BTW, we are in the ARIN region, the report came out of the RIPE region.



Matthew Huff | 1 Manhattanville Rd
Director of Operations   | Purchase, NY 10577
OTA Management LLC   | Phone: 914-460-4039
aim: matthewbhuff| Fax:   914-694-5669



Re: Purpose of spoofed packets ???

2015-03-10 Thread Laszlo Hanyecz
Is it possible that they are getting return traffic and it's just a localized 
activity?  The attacker could announce that prefix directly to the target 
network in an IXP peering session (maybe with no-export) so that it wouldn't 
set off your bgpmon.  I guess that would make more sense if they were doing 
email spamming instead of ssh though.

-Laszlo

On Mar 10, 2015, at 11:51 PM, Roland Dobbins rdobb...@arbor.net wrote:

 
 On 11 Mar 2015, at 6:40, Matthew Huff wrote:
 
 I assume the source address was spoofed, but this leads to my question. 
 Since the person that submitted the report didn't mention a high packet rate 
 (it was on ssh port 22), it doesn't look like some sort of SYN attack, but 
 any OS fingerprinting or doorknob twisting wouldn't be useful from the 
 attacker if the traffic doesn't return to them, so what gives?
 
 Highly-distributed, pseudo-randomly spoofed SYN-flood happened to momentarily 
 use one of your addresses as a source.  pps/source will be relatively low, 
 whilst aggregate at the target will be relatively high.
 
 Another very real possibility is that the person or thing which sent you the 
 abuse email doesn't know what he's/it's talking about.
 
 ;
 
 ---
 Roland Dobbins rdobb...@arbor.net



Re: Purpose of spoofed packets ???

2015-03-10 Thread Matthew Huff
 Another very real possibility is that the person or thing which sent
you 
 the abuse email doesn't know what he's/it's talking about.

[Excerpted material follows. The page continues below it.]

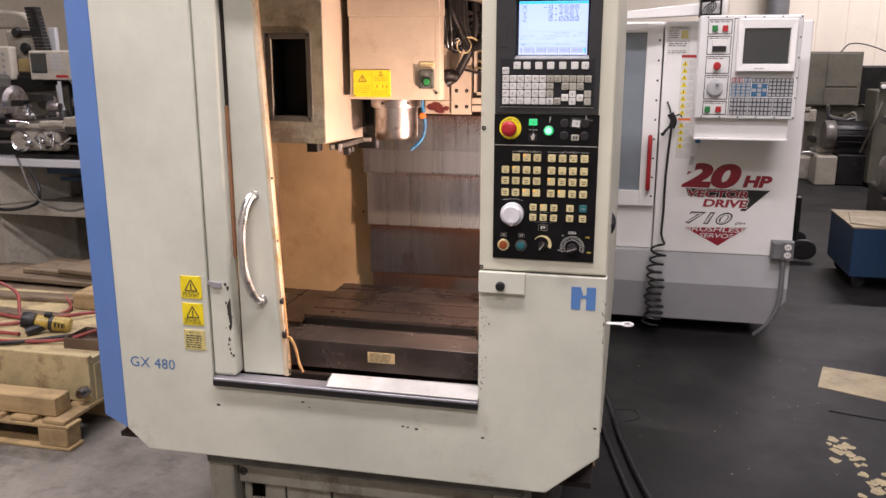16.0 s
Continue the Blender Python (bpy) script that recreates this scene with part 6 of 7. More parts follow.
# outlet box and conduit
ob = thing("outlet_box", (1.08, HF - 0.03, 0), "grey outlet box with a twin socket and conduit", "electrical outlet")
b = B()
box(b, 1.012, 1.134, HF - 0.055, HF - 0.001, 0.495, 0.605, 0.005)
box(b, 1.018, 1.066, HF - 0.075, HF - 0.0555, 0.505, 0.60, 0.006)
part("box", b, GREYMETAL, ob)
b = B()
for zz in (0.527, 0.573):
    turned(b, [(0.019, 0), (0.019, -0.004), (0.016, -0.005)], (1.100, HF - 0.0555, zz), "y", 20)
    for xx in (1.094, 1.106):
        box(b, xx - 0.0015, xx + 0.0015, HF - 0.062, HF - 0.0602, zz - 0.004, zz + 0.006, mi=1)
part("twin_socket", b, [PAPER, DECALBLACK], ob)
b = B()
tube(b, [(1.085, HF - 0.03, 0.496), (1.085, HF - 0.03, 0.27), (1.06, HF - 0.03, 0.16), (1.02, HF - 0.02, 0.08), (0.97, HF + 0.02, 0.015)], 0.014, 10, 8)
part("conduit", b, GREYMETAL, ob, "bent grey conduit")

# ---- floor clutter on the right ----
b = B()
prism(b, [(1.235, 3.53), (1.15, 3.23), (1.44, 3.10), (2.0, 2.92), (2.05, 3.30), (1.53, 3.44)], 0.0005, 0.004, "z")
tagged(part("cardboard_sheet", b, CARD, None), "stained cream cardboard sheet lying on the floor", "cardboard")
rg = random.Random(11)
for cx, cy, n in ((1.15, 2.45, 26), (1.22, 2.2, 22)):
    b = B()
    for k in range(n):
        x, y, r = cx + rg.gauss(0, 0.035), cy + rg.gauss(0, 0.075), rg.uniform(0.008, 0.03)
        vs = [b.verts.new((x + r * rg.uniform(0.4, 1.2) * math.cos(a), y + r * rg.uniform(0.4, 1.2) * math.sin(a), 0.0012 + k * 1e-5)) for a in [i * 0.9 for i in range(7)]]
        b.faces.new(vs)
    tagged(part("floor_paint_mark", b, PAINTMARK, None), "worn yellow paint mark on the floor", "floor marking", "worn paint marks", "structure")
for pts, r in (([(0.10, 2.95, 0.011), (0.14, 2.72, 0.011), (0.19, 2.40, 0.011), (0.28, 2.0, 0.011), (0.40, 1.6, 0.011), (0.62, 1.1, 0.011)], 0.012),
               ([(0.08, 2.75, 0.009), (0.11, 2.5, 0.009), (0.17, 2.2, 0.009), (0.25, 1.85, 0.009), (0.34, 1.5, 0.009), (0.5, 1.0, 0.009)], 0.009)):
    b = B()
    tube(b, pts, r, 9, 8)
    tagged(part("power_cable", b, RUBBER, None), "black power cable lying on the concrete floor", "cable", "cables on the floor")
b = B()
tube(b, [(0.16, 2.72, 0.003), (0.24, 2.74, 0.003), (0.27, 2.66, 0.003), (0.21, 2.6, 0.003)], 0.002, 6, 6)
tagged(part("wire_offcut", b, CASTDARK, None), "bent wire offcut on the floor", "wire")
b = B()
tube(b, [(1.14, 2.93, 0.003), (1.42, 2.86, 0.003)], 0.003, 6, 2)
tagged(part("thin_rod", b, CASTDARK, None), "thin dark rod lying on the floor", "rod")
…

Was my first thought, but wanted to run this by everyone in case I was
missing something obvious.




On 3/10/15, 7:51 PM, Roland Dobbins rdobb...@arbor.net wrote:


On 11 Mar 2015, at 6:40, Matthew Huff wrote:

 I assume the source address was spoofed, but this leads to my
 question. Since the person that submitted the report didn't mention a
 high packet rate (it was on ssh port 22), it doesn't look like some
 sort of SYN attack, but any OS fingerprinting or doorknob twisting
 wouldn't be useful from the attacker if the traffic doesn't return to
 them, so what gives?

Highly-distributed, pseudo-randomly spoofed SYN-flood happened to
momentarily use one of your addresses as a source.  pps/source will be
relatively low, whilst aggregate at the target will be relatively high.

Another very real possibility is that the person or thing which sent you
the abuse email doesn't know what he's/it's talking about.